Intervention de Philippe Bas

Réunion du 29 mai 2015 à 14h30
Nouvelle organisation territoriale de la république — Article 24 bis

Photo de Philippe BasPhilippe Bas, pré :

Je voudrais apporter mon soutien à la position prise par notre corapporteur à l’occasion de ce débat.

Bien entendu, nous avons le devoir, qui est aussi une obligation légale, de prendre en charge la protection de tous les mineurs isolés dans les départements. Personne ne peut le contester. Pour autant, nous sommes soumis à un phénomène qui nous dépasse largement et qui, lui, relève des attributions régaliennes de l’État, à savoir le contrôle de l’entrée de ces mineurs étrangers, qui sont des immigrés clandestins pour la plupart.

Comme ce devoir de protection existe, on sait, dans les pays d’origine de ces mineurs isolés, que les personnes tentées par l’émigration ont tout intérêt à partir avant d’avoir dix-huit ans. Par conséquent, nous nous trouvons véritablement pris en tenaille entre des obligations d’ordre humanitaire et légal et un phénomène contre lequel il appartient à l’État de lutter, avec ses moyens, qui sont forcément limités.

En tout état de cause, si nos obligations en matière de protection des mineurs doivent effectivement être remplies, on doit aussi considérer que la responsabilité du contrôle de l’entrée et du maintien sur le territoire de ces mineurs incombe à l’État. Il est donc tout à fait légitime que la charge de l’entretien de ces mineurs ne soit pas imputée aux seules collectivités territoriales.

L’amendement de notre collègue Christian Favier, qui puise son inspiration dans une expérience des réalités concrètes que beaucoup d’entre nous partagent, est donc particulièrement justifié. C’est la raison pour laquelle la commission, même si elle ne l’avait pas retenu lors du premier examen des amendements, qui lui ont été soumis par centaines, a estimé, sur le fond, que cet amendement pouvait recueillir un avis favorable.

Sachez que, dans nombre de départements, les dispositifs de protection de l’enfance, en particulier les dispositifs d’accueil d’urgence, subissent une véritable embolie, en raison d’arrivées de mineurs isolés qui semblent organisées par des réseaux.

On ne peut pas rester les bras ballants face à cette situation. Il est temps de prendre des mesures énergiques qui ne consistent pas seulement à répartir la charge entre les départements. Il faut que l’État assume la responsabilité qui lui incombe : s’il ne parvient pas à endiguer ces flux, il faut qu’il participe au financement de l’accueil, parce que l’embolie de nos dispositifs d’accueil d’urgence de l’enfance malheureuse porte préjudice à de nombreux autres enfants sur le territoire national.

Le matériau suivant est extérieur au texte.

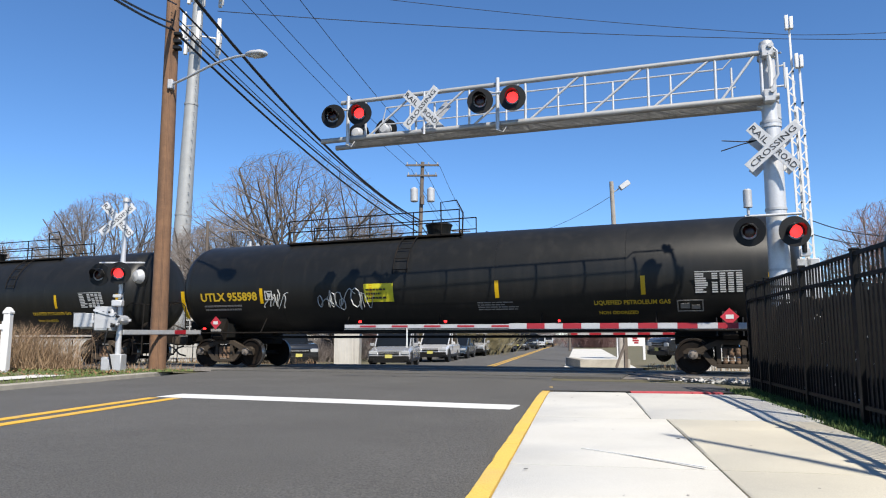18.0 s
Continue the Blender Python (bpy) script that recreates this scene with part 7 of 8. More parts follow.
def bare_tree(at, h, spread, seed, twig, label, trunks=1, group="bare trees", kind_name="bare_tree", twig_r=0.0075, wide=0.47):
    """A short trunk, limbs that fan out towards a domed outline, and ever finer branches."""
    rnd = random.Random(seed)
    wood, fine = ([], []), ([], [])
    centre, half = 0.44 * h, 0.56 * h
    thick = [0.022, 0.0105, 0.0052, 0.0027, 0.0014, 0.0009]
    steps = [3, 8, 6, 4, 3, 2]

    def reach(p, d):
        """How far the domed outline lies from p along d."""
        q = Vector((p.x / (wide * h), p.y / (wide * h), (p.z - centre) / half))
        e = Vector((d.x / (wide * h), d.y / (wide * h), d.z / half))
        A, B, C = e.dot(e), q.dot(e), q.dot(q) - 1
        D = B * B - A * C
        return max(0.0, (-B + math.sqrt(D)) / A) if D > 0 else 0.0

    def side(d, ang, turn):
        a = d.orthogonal().normalized()
        a.rotate(Matrix.Rotation(turn, 3, d))
        e = d * math.cos(ang) + a * math.sin(ang)
        e.z = e.z if e.z > -0.1 else e.z * 0.3
        return e.normalized()

    def grow(p, d, lev, ln, r):
        n = steps[lev]
        q = p
        turn = rnd.uniform(0, 6.28)
        for i in range(n):
            wob = 0.04 if lev == 0 else 0.075
            d = (d + Vector((rnd.gauss(0, wob), rnd.gauss(0, wob), rnd.gauss(0.035 if lev > 1 else 0.012, 0.045)))).normalized()
            t = q + d * (ln / n)
            ra, rb = r * (1 - 0.7 * i / n), r * (1 - 0.7 * (i + 1) / n)
            fast_tube(*(wood if lev < 3 else fine), q, t, max(ra, twig_r), max(rb, twig_r * 0.7), 7 if lev == 0 else 5 if lev < 3 else 3)
            q = t
            if 0 < lev < 5 and i >= (2 if lev == 1 else 0):
                for _ in range(2 if lev < 2 and rnd.random() < 0.25 else 1 if rnd.random() < (1, 0.97, 0.92, 0.72, 0.5)[lev] else 0):
                    turn += 2.4 + rnd.uniform(-0.5, 0.5)
                    e = side(d, rnd.uniform(0.34, 0.85) * spread, turn)
                    room = reach(q, e)
                    if room < 0.02 * h:
                        continue
                    m = min(room * rnd.uniform(0.72, 1.10), h * (0.35, 0.24, 0.145, 0.085)[lev - 1] * rnd.uniform(0.6, 1.25))
                    grow(q, e, lev + 1, m, min(rb * 0.8, h * thick[lev + 1]))
        return q, d

    for k in range(trunks):
        a = 6.28 * k / trunks + rnd.uniform(-0.5, 0.5)
        o = 0.35 * (trunks > 1)
        lean = 0.22 * (trunks > 1)
        top, d = grow(Vector((math.cos(a) * o, math.sin(a) * o, -0.2)), Vector((math.cos(a) * lean, math.sin(a) * lean, 1)).normalized(), 0, h * rnd.uniform(0.15, 0.2), h * thick[0] * (1 if trunks == 1 else 0.75))
        m = 14 if trunks == 1 else 6
        for j in range(m):
            e = side(d, (0.10 + 1.05 * ((j * 5) % m) / m + rnd.uniform(-0.08, 0.08)) * spread, 2.4 * j + rnd.uniform(-0.4, 0.4))
            grow(top, e, 1, reach(top, e) * rnd.uniform(0.8, 1.06), h * thick[1] * rnd.uniform(0.8, 1.15))
    t = thing(kind_name, label, "tree", pose(*at), group=group)
    for name, (v, f), m in (("trunk", wood, M_BARK), ("crown", fine, twig)):
        me = bpy.data.meshes.new(name)
        me.from_pydata(v, [], f)
        me.shade_smooth()
        me.materials.append(m)
        part(name, me, None, t)
    return t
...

Il ne suffit pas de dire que les départements devraient augmenter les moyens qu’ils consacrent à la protection de l’enfance pour régler le problème. Matériellement, on ne peut pas créer, du jour au lendemain, de nouvelles places d’accueil pour les mineurs isolés. Nous devons faire en sorte de trouver, sinon un remède définitif à cette situation, au moins un traitement, ce qui ne serait déjà pas si mal !

J’ajoute que ces mineurs ne ressemblent pas à ceux que nous devons habituellement protéger. Il s’agit généralement des jeunes gens extrêmement dynamiques, qui ne connaissent pas de difficultés psychiques ou affectives lourdes et qui ont su assumer les risques d’un voyage les ayant conduits d’un continent à l’autre.

Nos services sociaux ne sont absolument pas préparés à les accueillir : ce n’est pas du tout le même métier que de s’occuper d’un enfant en grande difficulté, du fait, par exemple, d’un climat familial très conflictuel ou d’une négligence de sa famille, ou de prendre en charge un grand jeune homme – ou, plus exceptionnellement, une grande jeune fille – qui s’est rendu en France dans le dessein d’y construire sa vie, parce qu’il considère qu’il n’a pas d’avenir dans son propre pays.

Pour l’ensemble de ces raisons, je soutiens l’amendement de notre collègue Christian Favier.